REPUBLIKA.CO.ID, JAKARTA -- Ratusan kasus penggunaan jasa joki dalam proses pemutakhiran data pemilih diduga terjadi di Jawa Barat. Praktik ini dikawatirkan bakal membuat data pemilih Pemilu 2024 meleset.
Kasus ini ditemukan oleh Democracy and Electoral Empowerment Partnership (DEEP), sebuah organisasi pemantau pemilu yang terdaftar resmi di Bawaslu RI. Direktur DEEP Neni Nur Hayati mengatakan, pihaknya menemukan kasus joki ini di Kecamatan Sukarame, Kabupaten Tasikmalaya, Jawa Barat.
"Joki Pantarlih ini ditemukan sebanyak 176 kasus di Tasikmalaya," kata Neni dalam acara diskusi yang digelar Bawaslu RI bersama Koalisi Pewarta Pemilu (KPP) di Kantor Bawaslu, Jakarta, Rabu (1/3/2023). Tidak tertutup kemungkinan, lanjut dia, kasus serupa juga terjadi di provinsi lain.
Sebagai gambaran, KPU melakukan pemutakhiran data pemilih dengan cara mengerahkan Panitia Pemutakhiran Data Pemilih (Pantarlih) ke setiap rumah warga. Pantarlih yang berjumlah satu orang per TPS ini melakukan proses pencocokan dan penelitian (coklit) dengan cara membandingkan data pemilih potensial dengan fakta lapangan. Sebelum bertugas, Pantarlih dilatih terlebih dahulu agar bisa bekerja sesuai prosedur.
Pantarlih melakukan coklit mulai 12 Februari 2023 hingga 14 Maret 2023. Warga yang sudah terverifikasi lewat proses coklit ini nantinya akan dimasukkan ke dalam data pemilih sementara (DPS), lalu diproses lagi untuk ditetapkan sebagai daftar pemilih tetap (DPT) Pemilu 2024.
Temuan DEEP soal joki Pantarlih ini sejalan dengan hasil pengawasan Bawaslu. Secara keseluruhan, Bawaslu mendapati 1.481 kasus Pantarlih tidak menunjukkan Surat Keputusan (SK) penangasannya saat mendatangi rumah warga. Menurut Bawaslu, mereka tidak menunjukkan SK kemungkinan karena memang bukan Pantarlih sebenarnya, melainkan joki.
Direktur DEEP Neni mengatakan, kasus joki ini sebenarnya bukan hal baru. Pihaknya juga menemukan kasus serupa saat Pemilu 2019 lalu. Dia menduga ratusan kasus yang baru ditemukan di Tasikmalaya punya pola serupa dengan kasus 2019.
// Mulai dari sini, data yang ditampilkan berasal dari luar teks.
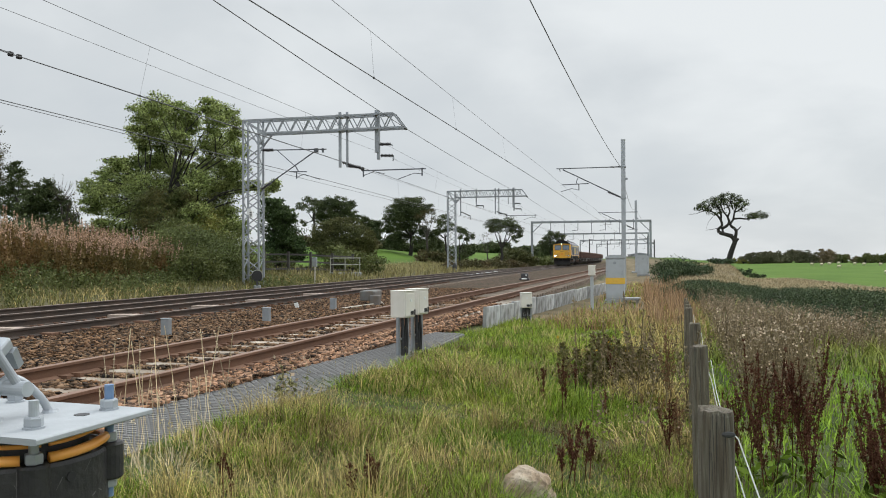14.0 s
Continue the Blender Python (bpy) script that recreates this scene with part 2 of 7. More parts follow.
    def prism(self, outline, y0, y1, slot=0, slots=None, taper=1.0):
        """An outline in x and z drawn out along y; slots gives the material of each side."""
        n = len(outline)
        p = [(x, y0, z) for x, z in outline] + [(x * taper, y1, z) for x, z in outline]
        self.add(p, [tuple(range(n)), tuple(range(2 * n - 1, n - 1, -1))], slot)
        for i in range(n):
            j = (i + 1) % n
            self.add([p[i], p[n + i], p[n + j], p[j]], [(0, 1, 2, 3)], slots[i] if slots else slot)
        return self

    def ball(self, c, rx, ry, rz, n=8, slot=0):
        c = Vector(c)
        k = max(3, n // 2)
        rings = []
        p, q = [c + Vector((0, 0, -rz))], []
        for a in range(1, k):
            t = math.pi * a / k
            p += [c + Vector((rx * math.sin(t) * math.cos(2 * math.pi * i / n), ry * math.sin(t) * math.sin(2 * math.pi * i / n), -rz * math.cos(t))) for i in range(n)]
        p.append(c + Vector((0, 0, rz)))
        for i in range(n):
            q.append((0, 1 + (i + 1) % n, 1 + i))
            q.append((len(p) - 1, 1 + (k - 2) * n + i, 1 + (k - 2) * n + (i + 1) % n))
        for a in range(k - 2):
            q += [(1 + a * n + i, 1 + a * n + (i + 1) % n, 1 + a * n + n + (i + 1) % n, 1 + a * n + n + i) for i in range(n)]
        return self.add(p, q, slot)

    def mesh(self, name, mats, smooth=False):
        me = bpy.data.meshes.new(name)
        me.from_pydata(self.v, [], self.f)
        for m in mats if isinstance(mats, (list, tuple)) else [mats]:
            me.materials.append(m)
        if any(self.m):
            me.polygons.foreach_set("material_index", self.m)
        if smooth:
            me.polygons.foreach_set("use_smooth", [True] * len(self.f))
        me.update()
        return me


def part(name, geo, material, parent, label="", smooth=False, at=None):
    """Links a mesh as one object under a thing or a part."""
    ob = new(name, geo if isinstance(geo, bpy.types.Mesh) else geo.mesh(name, material, smooth))
    ob.parent = parent
    if at is not None:
        ob.matrix_basis = at
    return tagged(ob, label)


def thing(name, label, category, at=None, group="", kind=""):
    ob = new(name)
    ob.empty_display_size = 0.2
    if at is not None:
        ob.matrix_basis = at
    return tagged(ob, label, category, group, kind)


def solid(name, geo, material, label, category="", group="", kind="", smooth=False, at=None):
    ob = new(name, geo.mesh(name, material, smooth))
    if at is not None:
        ob.matrix_basis = at
    return tagged(ob, label, category, group, kind)


def step(x, a, b):
    """A smooth step from 0 at a to 1 at b."""
    t = min(1.0, max(0.0, (x - a) / (b - a)))
    return t * t * (3 - 2 * t)


# ---- the plan: y runs along the railway, rail level is z = 0 ----
GAUGE = 1.505


def near_rail(y):
    """The nearer rail of the nearest track; the track drifts a little towards the fence."""
    y = min(y, 400.0)
    return -4.81 + 0.0366 * y - 0.000041 * y * y


TRAIN_RAIL, FAR_RAIL = -9.89, -12.80      # the nearer rails of the two far tracks
TRAIN_X = TRAIN_RAIL - GAUGE / 2


def bend(y):
    """How far the two far tracks stand to the right of a straight line: a gentle swing right, then left in the distance."""
    u = max(0.0, y - 205.0)
    left = 0.00028 * u * u if u < 140 else 0.00028 * 140 * 140 + 0.0784 * (u - 140)
    return 1.05 * step(y, 40.0, 190.0) - left


def walkway_in(y):
    return -4.0 + 0.105 * (y - 6.0) if y < 13 else near_rail(y) + 0.9


def walkway_out(y):
    return min(-2.74, -3.22 + 0.12 * (y - 4.4))


def ground_z(x, y):
    """The height of the ground sheet."""
    nr = near_rail(max(y, -20))
    b = bend(y)
    if x > nr + 0.45:
        d = x - nr
        z = -0.20 + 0.04 * step(d, 0.45, 0.8) - 0.12 * step(d, 1.5, 3.2) - 0.24 * step(d, 3.0, 5.5) - 0.35 * step(d, 6, 14)
        far = math.hypot(x, y)
        r = x / max(y, 1.0)
        z += -0.15 * step(far, 8, 26) + 1.62 * step(far, 48, 100) * (1 - step(r, 0.114, 0.138)) * (1 - 0.8 * step(far, 110, 170) * step(r, 0.05, 0.10)) + 0.15 * step(far, 60, 200)
        z += -1.0 * step(far, 76, 122) * (1 - step(far, 185, 262)) * step(r, 0.11, 0.14) + 0.45 * step(far, 200, 262) * step(r, 0.10, 0.17)
        z -= 0.16 * step(y, 12.5, 15.5) * step(d, 0.8, 1.05) * (1 - step(d, 2.5, 4.0))
        z += 0.06 * noise.noise((x * 0.6, y * 0.6, 0)) + 0.2 * step(far, 20, 60) * noise.noise((x * 0.05, y * 0.05, 3))
        if y > 200:
            z -= 0.004 * (y - 200)
        return z
    if x < FAR_RAIL - GAUGE - 0.9 + b:
        d = FAR_RAIL - GAUGE - 0.9 + b - x
        bank = step(d, 2.0, 6.5) * (0.75 * (1 - step(y, 22, 34)) + 0.2)
        z = -0.22 + 0.22 * step(d, 0, 2) + bank + 1.9 * step(d, 6, 24) * step(y, 60, 105) + 0.9 * step(d, 9, 34) + 1.6 * step(d, 20, 60) * step(70 - y, 0, 25) + 1.0 * step(d, 50, 220)
        z += 0.10 * noise.noise((x * 0.4, y * 0.4, 7)) * step(d, 0.5, 3)
        return z
    return -0.215 + 0.02 * noise.noise((x * 1.3, y * 1.3, 1))


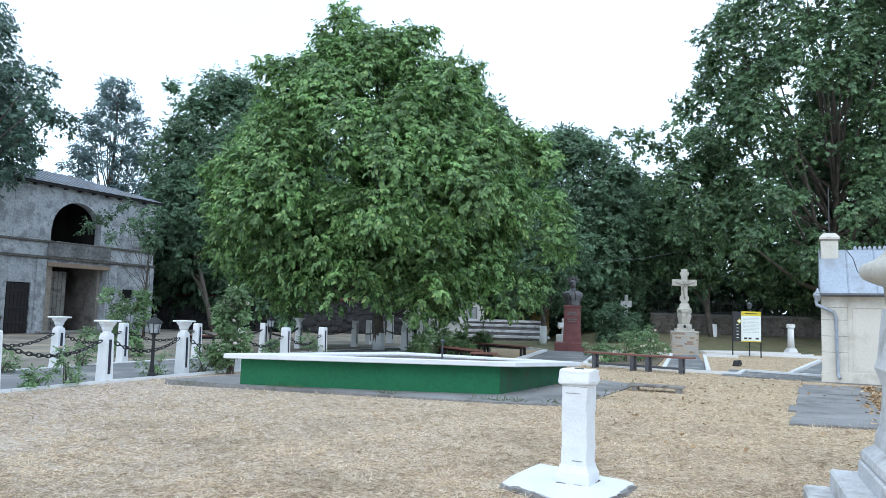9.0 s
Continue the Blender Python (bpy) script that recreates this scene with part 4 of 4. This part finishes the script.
def stone_cross():
    t = thing("stone_cross", pose(15.15, 34.3, 0, 0, 0, -20) @ Matrix.Diagonal((0.87, 0.87, 0.98, 1)), "carved limestone cross on an urn-shaped foot and brick plinth", "cross")
    core = part("plinth", bm_box(-0.66, -0.66, 0, 0.66, 0.66, 1.08), SANDSTONE, t, "plinth faced with thin mixed bricks")
    rng = random.Random(8)
    unit_box = [mesh_of(jitter(bm_box(-0.5, -0.5, -0.5, 0.5, 0.5, 0.5, 0.06), 0.04, 2, k), "brick", BRICKS[k % 3]) for k in range(6)]
    for row in range(11):
        z, h = 0.01 + row * 0.097, 0.09
        for turn in (0, 90, 270):
            x = -0.68
            while x < 0.66:
                w = min(rng.uniform(0.16, 0.4), 0.69 - x)
                b = new("brick", unit_box[rng.randrange(6)])
                b.parent = core
                b.matrix_basis = pose(0, 0, 0, 0, 0, turn) @ Matrix.LocRotScale((x + w / 2, -0.67, z + h / 2), None, (w - 0.012, 0.05 + rng.uniform(0, 0.02), h - 0.01))
                x += w
    part("slab", bm_box(-0.72, -0.72, 1.08, 0.72, 0.72, 1.15, 0.012), SANDSTONE, t)
    foot = part("foot", bm_loft([(1.15, 0.5), (1.26, 0.5), (1.27, 0.38), (1.48, 0.36), (1.5, 0.30)], 4), SANDSTONE, t)
    # flat black disc stands for the shade inside a round niche
    part("niche", bm_loft([(0, 0.075), (0.02, 0.07)], 12), BLACK, foot, "round niche, its inner shade given by a black disc").matrix_basis = pose(0, -0.372, 1.375, 90)
    part("urn", bm_loft([(1.48, 0.26), (1.62, 0.30), (1.9, 0.37), (2.02, 0.34), (2.06, 0.39), (2.14, 0.40), (2.18, 0.33)], 8), SANDSTONE, t, "fluted urn-shaped block")
    part("collar", bm_loft([(2.16, 0.37), (2.24, 0.37), (2.28, 0.3), (2.5, 0.22)], 4), SANDSTONE, t)
    shaft = bm_box(-0.17, -0.11, 2.44, 0.17, 0.11, 4.2, 0.02)
    bm_box(-0.24, -0.10, 2.62, 0.24, 0.10, 2.86, 0.02, shaft)
    bm_box(-0.235, -0.10, 3.88, 0.235, 0.10, 4.06, 0.02, shaft)
    part("shaft", jitter(shaft, 0.008), SANDSTONE, t)
    part("arm", jitter(bm_box(-0.66, -0.105, 3.36, 0.66, 0.105, 3.68, 0.02), 0.008), SANDSTONE, t)
    fig = bm_tube([(0.0, -0.13, 2.72), (0.02, -0.15, 3.0), (-0.02, -0.15, 3.2), (0, -0.14, 3.48)], [0.04, 0.06, 0.075, 0.08], 8)
    for s in (-1, 1):
        bm_tube([(0, -0.14, 3.46), (s * 0.25, -0.13, 3.5), (s * 0.52, -0.12, 3.58)], [0.05, 0.035, 0.025], 6, fig)
    head = bmesh.new()
    bmesh.ops.create_icosphere(head, subdivisions=2, radius=0.08)
    add(fig, head, pose(0.02, -0.16, 3.58))
    part("relief", fig, SANDSTONE, t, "worn carved relief", True)


stone_cross()

# small markers in the far grounds
def small_cross(x, y, h, seed):
    t = thing("grave_cross", pose(x, y, bank_height(x, y) - 0.03, 0, 0, seed * 7), "small white stone cross among the trees", "cross", "far white markers")
    part("foot", bm_box(-0.32, -0.3, 0, 0.32, 0.3, h * 0.45, 0.02), LIMEWASH, t)
    b = bm_box(-0.11, -0.08, h * 0.45, 0.11, 0.08, h, 0.015)
    bm_box(-0.4, -0.08, h * 0.68, 0.4, 0.08, h * 0.85, 0.015, b)
    part("cross", b, LIMEWASH, t)


for x, y, h, s in ((17.3, 48.5, 2.6, 1), (16.2, 49.2, 1.5, 2), (11.5, 41.0, 1.7, 3), (10.7, 39.8, 1.6, 4)):
    small_cross(x, y, h, s)


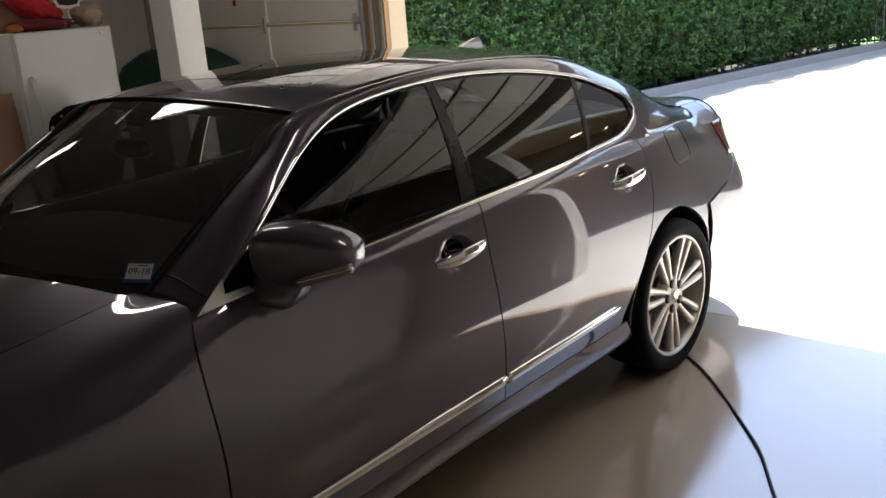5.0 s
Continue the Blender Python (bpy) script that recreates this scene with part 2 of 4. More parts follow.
def blob(sx, sy, sz, power=2.6, seg=28, rings=16, rough=0.0, seed=0, scale=3.0):
    """A rounded box-like lump (superellipsoid), with folds if rough."""
    bm = bmesh.new()
    bmesh.ops.create_uvsphere(bm, u_segments=seg, v_segments=rings, radius=1)
    for v in bm.verts:
        c = v.co
        k = (abs(c.x) ** power + abs(c.y) ** power + abs(c.z) ** power) ** (-1 / power)
        p = c * k
        if rough:
            p = p * (1 + rough * noise.fractal(p * scale + Vector((seed * 7.3, 0, 0)), 1.0, 2.0, 4))
        v.co = (p.x * sx, p.y * sy, p.z * sz)
    return bm


def move(bm, m):
    bm.transform(m)
    return bm


# ---- garage and ground ----
GX0, GX1, GY0, GY1, GZ = -2.5, 4.35, -3.3, 6.2, 2.75      # inner faces of the garage
OPEN_A, OPEN_B, OPEN_H = -1.66, 3.0, 2.25                  # the open bay, y and height
DOOR_A, DOOR_B = 3.28, 6.02                                # the closed bay
WT = 0.16

# floor stops short of the opening; pale concrete stands in for its lit end
tagged(part("floor", box(GX0 - 0.2, GX1 - 0.66, GY0 - 0.2, GY1 + 0.2, -0.12, 0.0), FLOOR), "glossy tan epoxy-coated garage floor", "floor", kind="structure")
tagged(part("ceiling", box(GX0 - 0.2, GX1 + WT, GY0 - 0.2, GY1 + 0.2, GZ, GZ + 0.15), CEILING), "plain garage ceiling, its colour darkened for shade and dim reflections", "ceiling", kind="structure")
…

"Di Pemilu 2019, anaknya yang jadi Panrtarlih, tapi karena anaknya sibuk kuliah, maka tugasnya dilakukan oleh ayahnya," kata Neni.
Neni menjelaskan, kasus joki Pantarlih ini merupakan tindakan ilegal karena melanggar prosedur. Hal ini merupakan persoalan serius karena si joki sangat berpotensi salah dalam melakukan proses coklit lantaran tidak mengikuti pelatihan teknis KPU. Pada akhirnya, praktik joki Pantarlih ini bisa membuat data pemilih Pemilu 2024 menjadi tidak akurat.
Komisioner KPU RI Betty Epsilon Idroos menyatakan bakal menindak kasus dugaan joki itu jika benar ada. Hanya saja, Betty meminta DEEP memberikan data detail di mana kasus joki itu terjadi. "Tolong berikan kami data detail sehingga kita bisa tahu sasaran mana yang akan kita tembak," kata Betty dalam kesempatan sama.
Betty menjelaskan, apabila benar ada Pantarlih yang menyuruh joki melakukan tugasnya, maka proses coklitnya bakal diulang. "Kalau perlu kita lakukan coklit ulang, kita minta Panrtarlih-nya untuk turun," kata Betty menegaskan.
Meski proses coklit berakhir pada 14 Maret, kata Betty, pihaknya akan tetap melakukan coklit ulang. Sebab, Pantarlih masih bisa melakukan perbaikan data selama satu bulan setalah proses coklit berakhir.
Direktur DEEP Neni mengatakan, pihaknya bakal menyerahkan data detail kasus joki ini kepada KPU. Dia mengaku sudah menyampaikan temuan dugaan kasus joki ini kepada pihak Bawaslu RI. Bawaslu disebut sedang melakukan penyelidikan.